EXERCISE TASK: Count how many lines of the data below contain the string "carried"; the reply should be that number alone.

## start DATASET EXCERPT

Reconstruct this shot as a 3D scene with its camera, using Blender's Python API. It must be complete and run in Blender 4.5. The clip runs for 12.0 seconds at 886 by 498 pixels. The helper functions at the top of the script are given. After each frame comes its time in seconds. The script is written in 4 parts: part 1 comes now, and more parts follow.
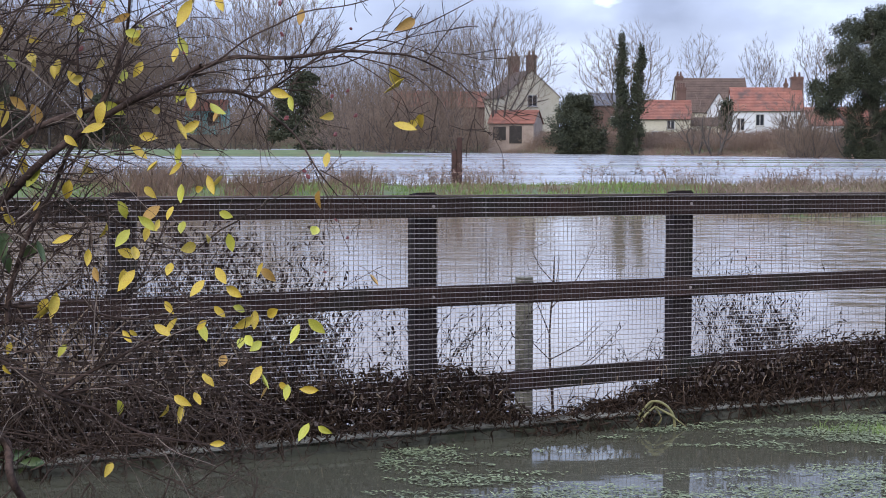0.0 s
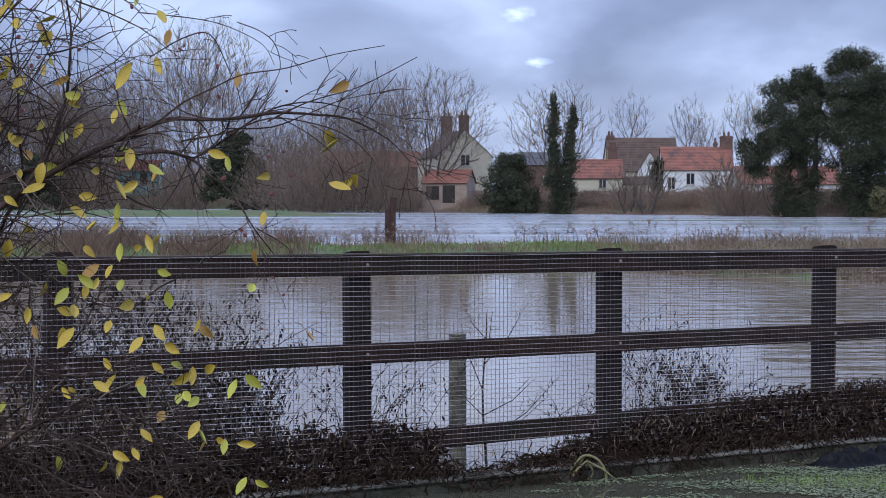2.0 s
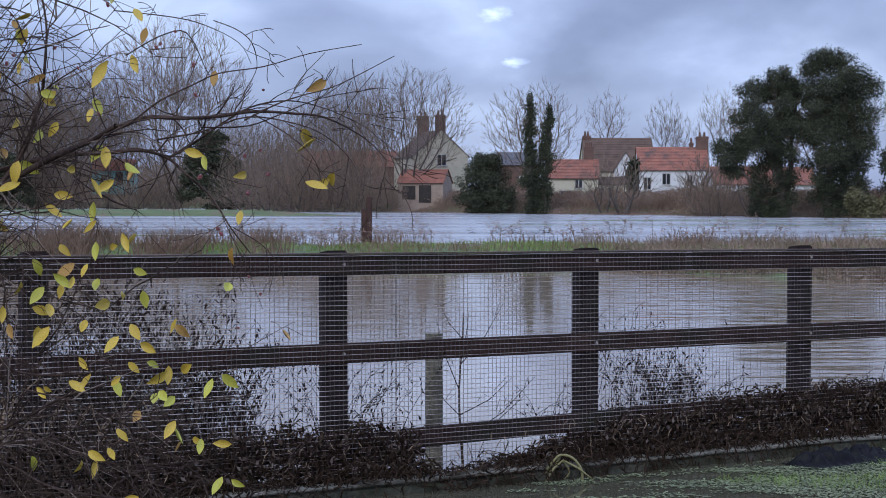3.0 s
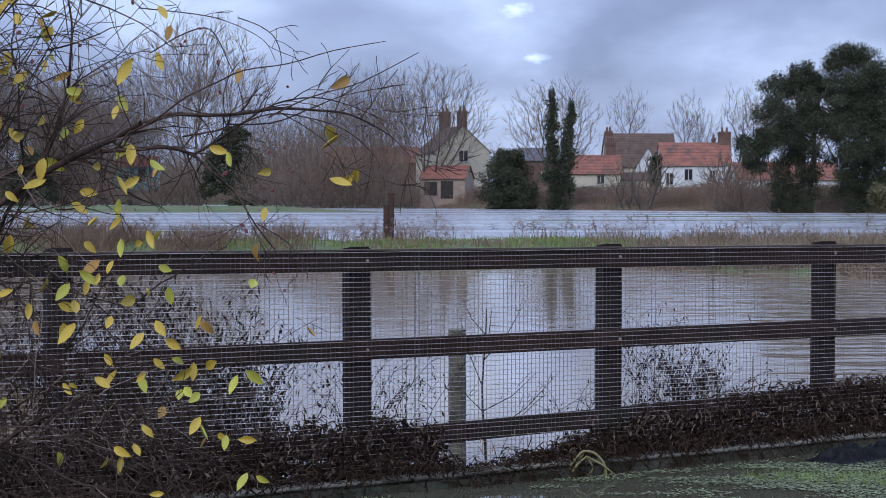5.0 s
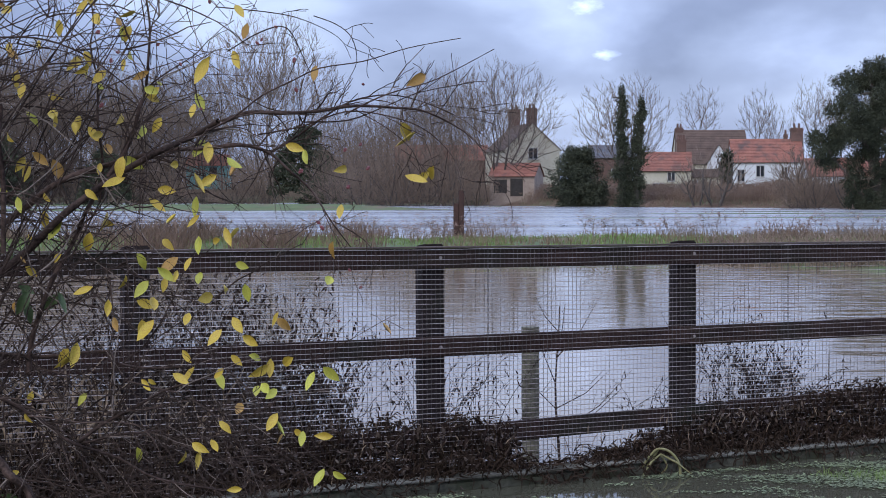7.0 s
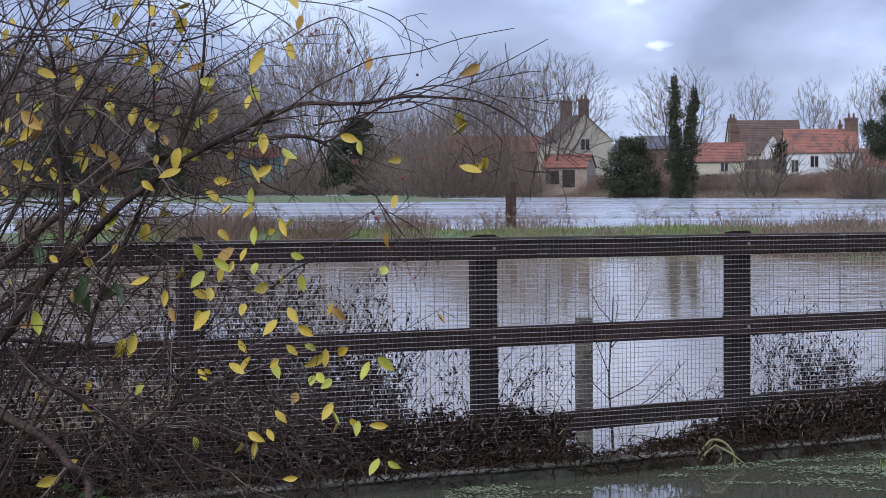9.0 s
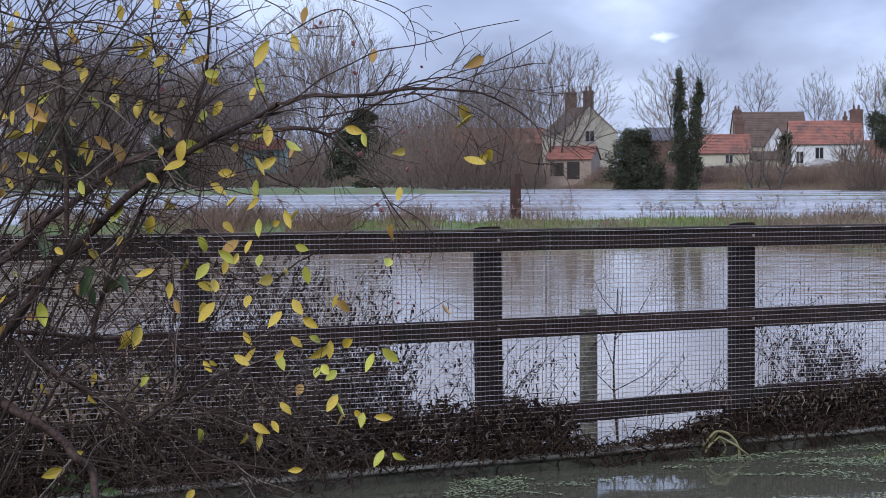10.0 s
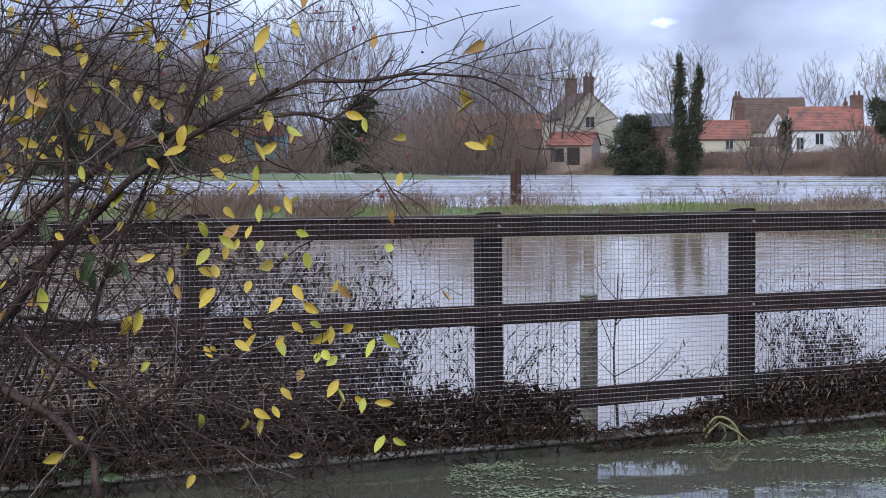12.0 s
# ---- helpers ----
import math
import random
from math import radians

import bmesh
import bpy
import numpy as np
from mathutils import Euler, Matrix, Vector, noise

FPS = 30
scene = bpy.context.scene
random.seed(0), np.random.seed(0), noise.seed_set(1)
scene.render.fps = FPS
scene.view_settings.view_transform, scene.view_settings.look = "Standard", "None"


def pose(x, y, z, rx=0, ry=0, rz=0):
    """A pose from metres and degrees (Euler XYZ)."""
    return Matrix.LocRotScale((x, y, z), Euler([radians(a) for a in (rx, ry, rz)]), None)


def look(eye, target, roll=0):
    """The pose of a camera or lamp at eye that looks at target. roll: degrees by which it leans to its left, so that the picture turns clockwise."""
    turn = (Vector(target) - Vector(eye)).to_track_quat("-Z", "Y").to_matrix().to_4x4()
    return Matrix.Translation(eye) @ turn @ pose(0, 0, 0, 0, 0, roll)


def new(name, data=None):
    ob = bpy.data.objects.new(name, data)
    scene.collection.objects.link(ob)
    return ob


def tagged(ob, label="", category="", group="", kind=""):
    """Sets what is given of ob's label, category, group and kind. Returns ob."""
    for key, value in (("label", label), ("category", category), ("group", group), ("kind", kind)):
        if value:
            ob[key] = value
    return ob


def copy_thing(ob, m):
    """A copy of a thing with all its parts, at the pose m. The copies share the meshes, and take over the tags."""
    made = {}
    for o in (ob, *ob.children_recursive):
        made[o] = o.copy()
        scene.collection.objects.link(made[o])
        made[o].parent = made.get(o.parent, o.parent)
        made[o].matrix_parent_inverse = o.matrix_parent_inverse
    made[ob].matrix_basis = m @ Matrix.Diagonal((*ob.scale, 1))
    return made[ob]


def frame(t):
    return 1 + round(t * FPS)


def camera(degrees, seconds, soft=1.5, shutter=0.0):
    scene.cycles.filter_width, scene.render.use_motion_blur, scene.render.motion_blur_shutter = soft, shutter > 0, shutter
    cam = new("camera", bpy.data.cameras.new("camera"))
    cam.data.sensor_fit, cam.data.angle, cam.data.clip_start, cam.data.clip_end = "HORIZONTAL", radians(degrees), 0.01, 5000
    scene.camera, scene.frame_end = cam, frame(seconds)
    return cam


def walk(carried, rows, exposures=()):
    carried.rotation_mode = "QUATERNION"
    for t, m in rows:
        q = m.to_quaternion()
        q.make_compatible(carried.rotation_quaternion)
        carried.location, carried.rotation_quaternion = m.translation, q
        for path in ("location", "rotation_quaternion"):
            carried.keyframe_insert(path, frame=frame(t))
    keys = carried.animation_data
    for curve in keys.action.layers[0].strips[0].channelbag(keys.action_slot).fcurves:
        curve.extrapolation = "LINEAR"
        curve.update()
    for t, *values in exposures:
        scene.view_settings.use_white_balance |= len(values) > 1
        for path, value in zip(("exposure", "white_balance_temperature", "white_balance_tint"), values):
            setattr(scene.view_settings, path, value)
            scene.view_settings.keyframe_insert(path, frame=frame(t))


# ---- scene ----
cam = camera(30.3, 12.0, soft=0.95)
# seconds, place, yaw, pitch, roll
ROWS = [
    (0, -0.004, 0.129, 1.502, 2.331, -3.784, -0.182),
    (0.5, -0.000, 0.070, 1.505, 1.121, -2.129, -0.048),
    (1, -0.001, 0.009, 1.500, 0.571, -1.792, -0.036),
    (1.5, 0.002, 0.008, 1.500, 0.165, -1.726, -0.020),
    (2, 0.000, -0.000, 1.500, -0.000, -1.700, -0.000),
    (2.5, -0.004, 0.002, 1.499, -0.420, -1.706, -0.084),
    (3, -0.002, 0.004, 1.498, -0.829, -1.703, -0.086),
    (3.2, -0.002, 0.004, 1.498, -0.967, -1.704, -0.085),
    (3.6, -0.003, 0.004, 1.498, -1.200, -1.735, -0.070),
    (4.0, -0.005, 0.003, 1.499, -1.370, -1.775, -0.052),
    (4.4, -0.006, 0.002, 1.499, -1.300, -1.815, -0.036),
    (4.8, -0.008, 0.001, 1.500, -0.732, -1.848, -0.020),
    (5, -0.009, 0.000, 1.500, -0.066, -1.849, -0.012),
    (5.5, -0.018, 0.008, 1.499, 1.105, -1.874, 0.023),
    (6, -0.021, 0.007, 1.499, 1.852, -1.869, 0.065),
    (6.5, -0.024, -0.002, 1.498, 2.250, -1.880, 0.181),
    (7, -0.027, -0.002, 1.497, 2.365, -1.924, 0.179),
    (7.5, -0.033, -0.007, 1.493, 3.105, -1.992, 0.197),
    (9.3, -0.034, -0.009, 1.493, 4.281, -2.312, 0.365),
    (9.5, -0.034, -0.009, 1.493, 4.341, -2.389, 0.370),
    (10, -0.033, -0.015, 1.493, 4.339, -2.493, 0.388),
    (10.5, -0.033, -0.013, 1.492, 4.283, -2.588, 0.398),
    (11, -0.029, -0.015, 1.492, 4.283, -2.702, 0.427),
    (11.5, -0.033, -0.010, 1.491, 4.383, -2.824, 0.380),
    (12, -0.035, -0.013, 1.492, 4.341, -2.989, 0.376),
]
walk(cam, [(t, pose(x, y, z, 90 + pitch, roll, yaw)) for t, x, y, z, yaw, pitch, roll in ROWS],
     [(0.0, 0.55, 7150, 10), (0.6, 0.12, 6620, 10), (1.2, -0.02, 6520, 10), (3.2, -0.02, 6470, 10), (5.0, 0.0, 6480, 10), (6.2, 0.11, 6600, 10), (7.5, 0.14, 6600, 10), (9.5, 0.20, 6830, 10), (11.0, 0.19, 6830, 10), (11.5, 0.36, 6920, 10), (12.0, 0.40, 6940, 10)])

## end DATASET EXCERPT

WRITTEN SOLUTION: 6